When one reads credit reports no matter how good the credit scores are, the report lists four reasons why each person doesn't have "better" credit. I've seen the adverse message of "too much revolving credit". That being said, when I see that message it's normally on a person with very good credit.....which is why the CC's keep floating him more money to use.
My view is as long as the credit isn't extremely excessive it won't hurt you much. My credit is in the high 700's and I have around 30G avaliable to me via credit cards (which I pay off monthly so I don't use that) and about 30G of unused credit via a Home Equity Loan.
Much more important, and the factor that significantly hurts individuals credit in relation to credit limits, is too many revolving accounts with balances. Those guys that have two big payment car loans, a boat loan, a Trailer Loan, and an extra 5 Credit Cards with high balances...........etc. Also, if you have recently run up balances as of late on the above, that hurts scores even more and it's easy to see when a person is going underwater far before it happens.
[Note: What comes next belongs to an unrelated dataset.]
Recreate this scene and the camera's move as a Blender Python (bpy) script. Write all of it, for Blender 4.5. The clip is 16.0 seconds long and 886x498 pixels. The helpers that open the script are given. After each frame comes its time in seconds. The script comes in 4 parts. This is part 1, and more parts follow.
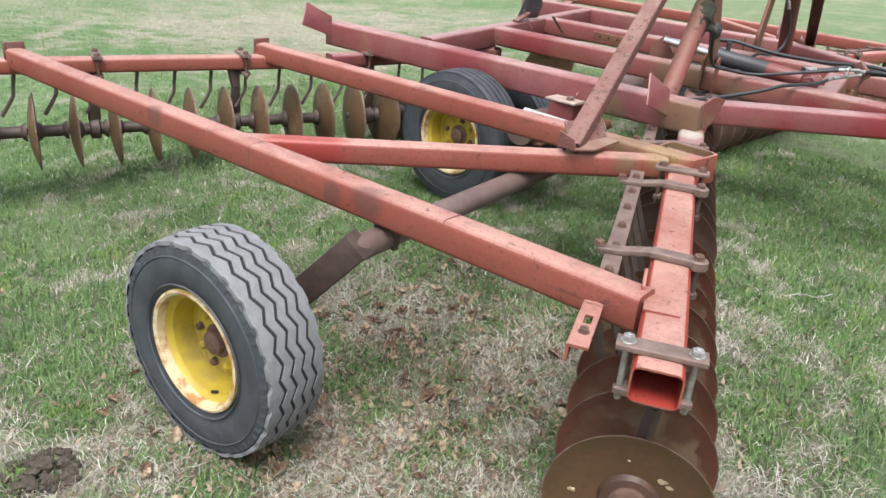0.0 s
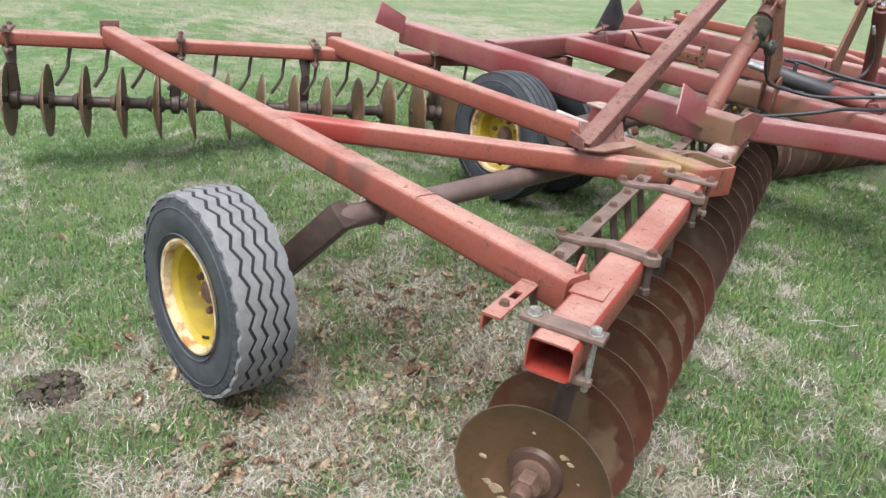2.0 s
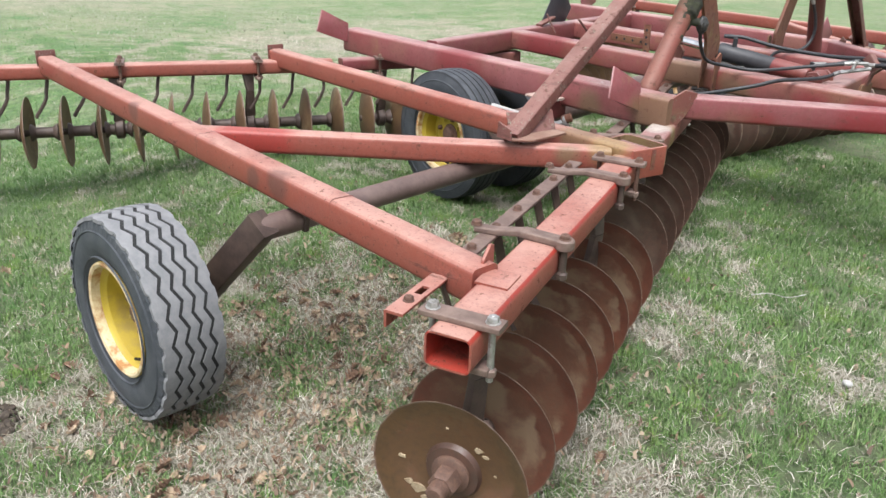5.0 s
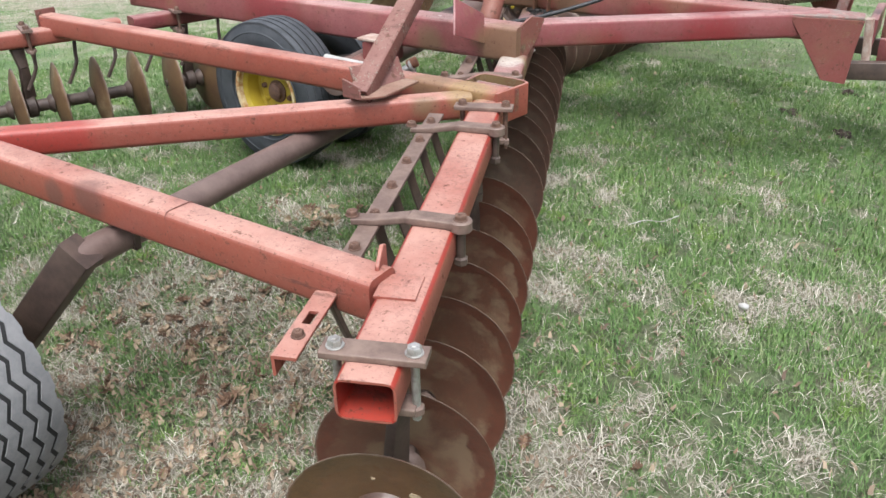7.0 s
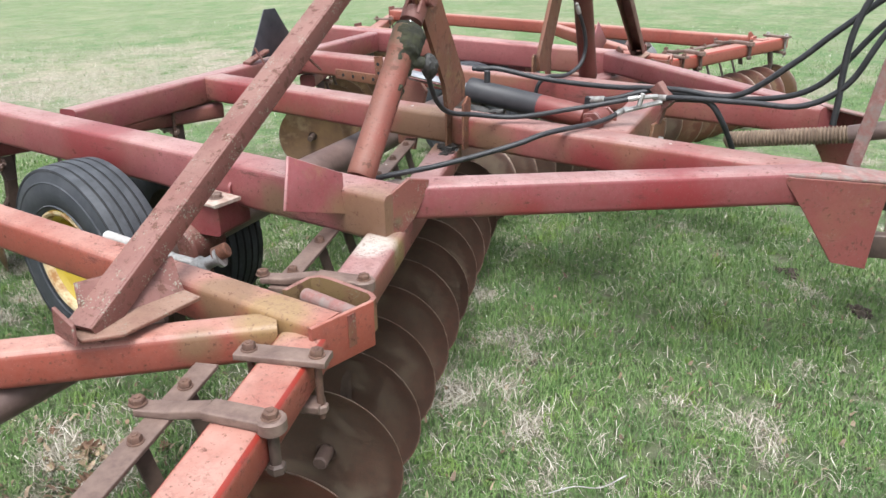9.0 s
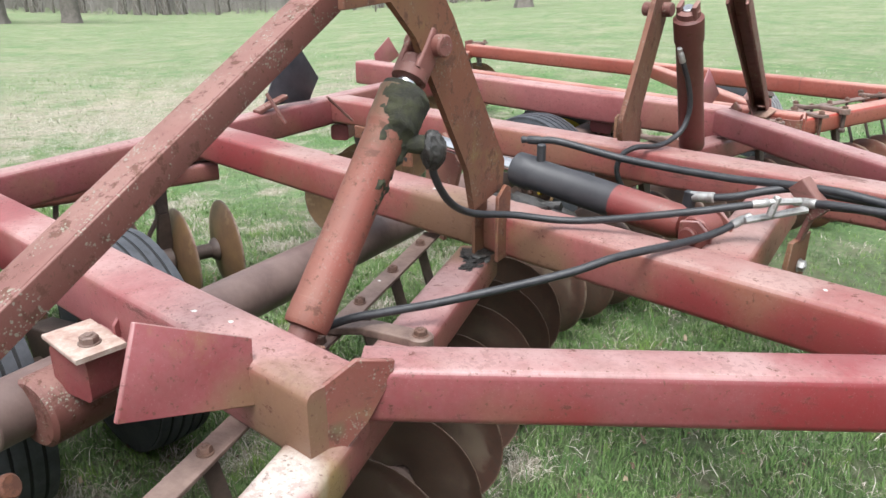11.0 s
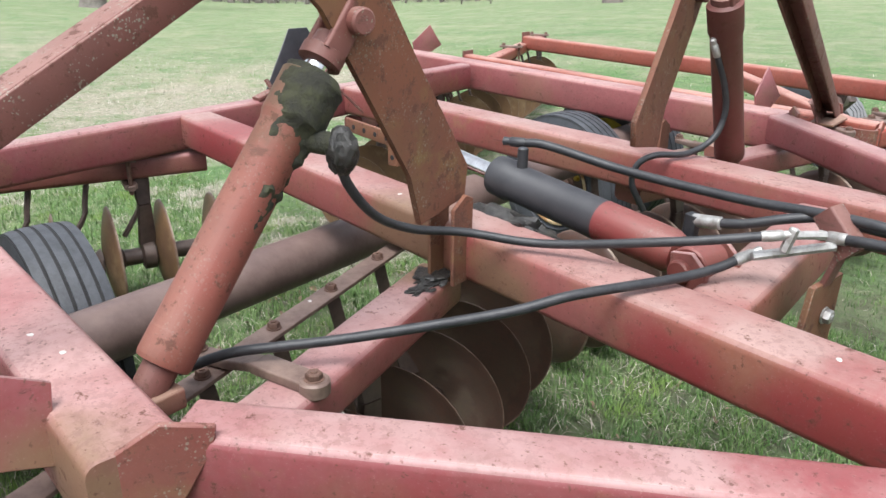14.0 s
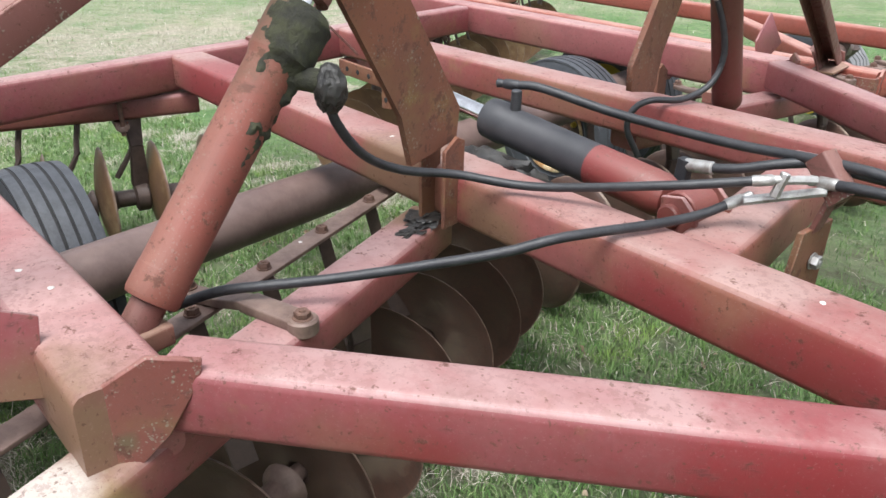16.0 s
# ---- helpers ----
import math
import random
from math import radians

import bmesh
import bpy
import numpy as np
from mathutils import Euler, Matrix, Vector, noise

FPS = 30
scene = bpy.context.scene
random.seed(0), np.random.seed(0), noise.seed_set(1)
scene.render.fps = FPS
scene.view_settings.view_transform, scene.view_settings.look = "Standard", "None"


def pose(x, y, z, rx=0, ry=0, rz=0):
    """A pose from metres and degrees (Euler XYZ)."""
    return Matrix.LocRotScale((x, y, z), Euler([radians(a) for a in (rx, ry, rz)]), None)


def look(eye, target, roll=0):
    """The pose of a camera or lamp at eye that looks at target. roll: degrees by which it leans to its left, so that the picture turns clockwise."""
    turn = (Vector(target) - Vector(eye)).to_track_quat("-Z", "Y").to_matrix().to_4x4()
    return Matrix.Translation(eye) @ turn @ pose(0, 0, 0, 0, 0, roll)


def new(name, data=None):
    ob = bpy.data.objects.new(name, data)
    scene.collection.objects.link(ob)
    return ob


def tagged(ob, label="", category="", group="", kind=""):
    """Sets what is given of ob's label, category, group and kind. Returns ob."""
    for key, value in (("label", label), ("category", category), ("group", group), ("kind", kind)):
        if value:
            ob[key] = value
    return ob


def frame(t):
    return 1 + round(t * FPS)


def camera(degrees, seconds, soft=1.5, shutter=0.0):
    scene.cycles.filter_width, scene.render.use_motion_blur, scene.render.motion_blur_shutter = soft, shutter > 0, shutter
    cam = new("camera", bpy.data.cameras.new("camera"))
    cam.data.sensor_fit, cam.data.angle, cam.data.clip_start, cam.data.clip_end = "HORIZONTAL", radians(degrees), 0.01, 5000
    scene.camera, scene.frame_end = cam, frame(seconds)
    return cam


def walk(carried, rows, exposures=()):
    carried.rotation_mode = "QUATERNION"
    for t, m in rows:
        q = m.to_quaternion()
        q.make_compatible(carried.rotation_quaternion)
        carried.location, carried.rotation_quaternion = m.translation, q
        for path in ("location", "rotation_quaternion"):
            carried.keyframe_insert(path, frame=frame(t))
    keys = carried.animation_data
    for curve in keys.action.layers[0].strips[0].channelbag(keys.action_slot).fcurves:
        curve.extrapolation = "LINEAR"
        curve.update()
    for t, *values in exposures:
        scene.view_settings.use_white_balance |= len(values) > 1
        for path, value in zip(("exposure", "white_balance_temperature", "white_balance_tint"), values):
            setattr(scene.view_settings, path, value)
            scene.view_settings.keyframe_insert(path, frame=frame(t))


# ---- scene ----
cam = camera(60.0, 16.0, soft=1.5)
PATH = [
    (0, (0.314, 0.038, 1.578), (-0.859, 1.436, 0.759), 4.8),
    (0.5, (0.411, 0.162, 1.556), (-0.855, 1.492, 0.763), 6.1),
    (1, (0.554, 0.295, 1.544), (-0.847, 1.466, 0.728), 7.0),
    (1.5, (0.643, 0.312, 1.558), (-0.788, 1.472, 0.78), 5.3),
    (2, (0.76, 0.273, 1.553), (-0.631, 1.461, 0.745), 6.7),
    (2.5, (0.85, 0.283, 1.556), (-0.622, 1.388, 0.773), 8.0),
    (3, (0.866, 0.344, 1.537), (-0.617, 1.422, 0.737), 7.0),
    (5.5, (0.913, 0.505, 1.54), (-0.457, 1.718, 0.732), 1.4),
    (6, (0.834, 0.527, 1.513), (-0.436, 1.793, 0.628), 4.0),
    (6.5, (0.641, 0.527, 1.522), (-0.473, 1.92, 0.616), 2.7),
    (7, (0.525, 0.671, 1.542), (-0.491, 2.104, 0.587), -1.1),
    (7.5, (0.511, 0.974, 1.553), (-0.507, 2.432, 0.637), 0.5),
    (8, (0.419, 1.28, 1.542), (-0.543, 2.79, 0.651), -1.1),
    (8.5, (0.282, 1.598, 1.553), (-0.622, 3.16, 0.689), -1.1),
    (9, (0.24, 1.967, 1.537), (-0.828, 3.466, 0.754), -0.7),
    (9.5, (0.182, 2.237, 1.543), (-0.958, 3.674, 0.745), -2.7),
    (10, (-0.004, 2.495, 1.527), (-1.141, 3.957, 0.773), -1.1),
    (12.5, (-0.286, 3.402, 1.43), (-1.731, 4.605, 0.748), -0.9),
    (13, (-0.26, 3.443, 1.426), (-1.685, 4.671, 0.749), -1.1),
    (13.5, (-0.252, 3.452, 1.419), (-1.677, 4.671, 0.721), -0.2),
    (14, (-0.244, 3.449, 1.41), (-1.655, 4.664, 0.681), 0.4),
    (14.5, (-0.23, 3.445, 1.407), (-1.637, 4.662, 0.673), 1.0),
    (15, (-0.213, 3.445, 1.4), (-1.622, 4.648, 0.648), 1.4),
    (15.5, (-0.215, 3.451, 1.397), (-1.642, 4.625, 0.632), 1.0),
    (16, (-0.229, 3.46, 1.396), (-1.597, 4.646, 0.544), 1.1),
]

walk(cam, [(t, look(eye, target, roll)) for t, eye, target, roll in PATH], [(0, 1.13, 6250, 10), (6, 1.16, 6250, 10), (8, 1.15, 6250, 10), (9, 1.27, 6250, 10), (12.5, 1.32, 6250, 10), (16, 1.25, 6250, 10)])

# ---- world and light: a bright overcast day ----
world = bpy.data.worlds.new("overcast_sky")
scene.world = world
world.use_nodes = True
wn, wl = world.node_tree.nodes, world.node_tree.links
sky = wn.new("ShaderNodeTexSky")
sky.sky_type, sky.sun_disc = "NISHITA", False
sky.sun_elevation, sky.sun_rotation = radians(67), radians(150)
sky.air_density, sky.dust_density, sky.ozone_density = 1.0, 4.0, 0.6
sat = wn.new("ShaderNodeHueSaturation")
sat.inputs["Saturation"].default_value = 0.25
wl.new(sky.outputs[0], sat.inputs["Color"])
wl.new(sat.outputs[0], wn["Background"].inputs[0])
wn["Background"].inputs[1].default_value = 0.13
sun_data = bpy.data.lights.new("sun", "SUN")
sun_data.energy, sun_data.angle, sun_data.color = 1.7, radians(30), (1.0, 0.985, 0.955)
sun = new("sun", sun_data)
sun.matrix_world = look((0, 0, 20), (-4.5, 7.1, 0))


# ---- materials ----
def mat(name, rough=0.6, metal=0.0):
    m = bpy.data.materials.new(name)
    m.use_nodes = True
    n, l = m.node_tree.nodes, m.node_tree.links
    b = n["Principled BSDF"]
    b.inputs["Roughness"].default_value, b.inputs["Metallic"].default_value = rough, metal
    return m, n, l, b


def noise_fac(n, l, scale, lo, hi, detail=6.0, rough=0.6, coord=None, dist=0.0):
    """A noise pulled to 0..1 between lo and hi, in object space."""
    t = n.new("ShaderNodeTexNoise")
    t.inputs["Scale"].default_value, t.inputs["Detail"].default_value = scale, detail
    t.inputs["Roughness"].default_value, t.inputs["Distortion"].default_value = rough, dist
    if coord is None:
        coord = n.new("ShaderNodeNewGeometry").outputs["Position"]
    l.new(coord, t.inputs["Vector"])
    r = n.new("ShaderNodeMapRange")
    r.inputs["From Min"].default_value, r.inputs["From Max"].default_value = lo, hi
    l.new(t.outputs["Fac"], r.inputs["Value"])
    return r.outputs["Result"]


def mix(n, l, fac, a, b):
    m = n.new("ShaderNodeMix")
    m.data_type = "RGBA"
    for sock, v in ((m.inputs["Factor"], fac), (m.inputs["A"], a), (m.inputs["B"], b)):
        if isinstance(v, (tuple, float, int)):
            sock.default_value = (*v, 1.0) if isinstance(v, tuple) else v
        else:
            l.new(v, sock)
    return m.outputs["Result"]


def math_node(n, l, op, a, b):
    m = n.new("ShaderNodeMath")
    m.operation, m.use_clamp = op, True
    for i, v in enumerate((a, b)):
        if isinstance(v, (float, int)):
            m.inputs[i].default_value = v
        else:
            l.new(v, m.inputs[i])
    return m.outputs[0]


def bump(n, l, b, height, strength=0.3, distance=0.004):
    k = n.new("ShaderNodeBump")
    k.inputs["Strength"].default_value, k.inputs["Distance"].default_value = strength, distance
    l.new(height, k.inputs["Height"])
    l.new(k.outputs[0], b.inputs["Normal"])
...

So regarding the offers, use common sense. I wouldn't let the revolving balance limits get excessive if you will never use them, but excessive may be different from me versus the guys in here making the big buckswanas.
In all probability, you are receiving these offers because you already have a good credit standing. That being said, as you approach the area when you are considering a home loan, contact an expert and have him pull and review your credit report for you. A quality bank/loan officer should be able to help you with that....and of course if you reside in the midwest I'm always happy to help out as well. Any pre-approval I do for clients is free, and even if I don't do a formal pre-approval I'm able to pull credit and review it with clients with a signed authorization form and a few bits of information I gather.
I'd love to do some home loans for people in here; maybe sometime down the road as my idea has been shot down a few times.
Cheers,
B
I have nothing to add, but admiration.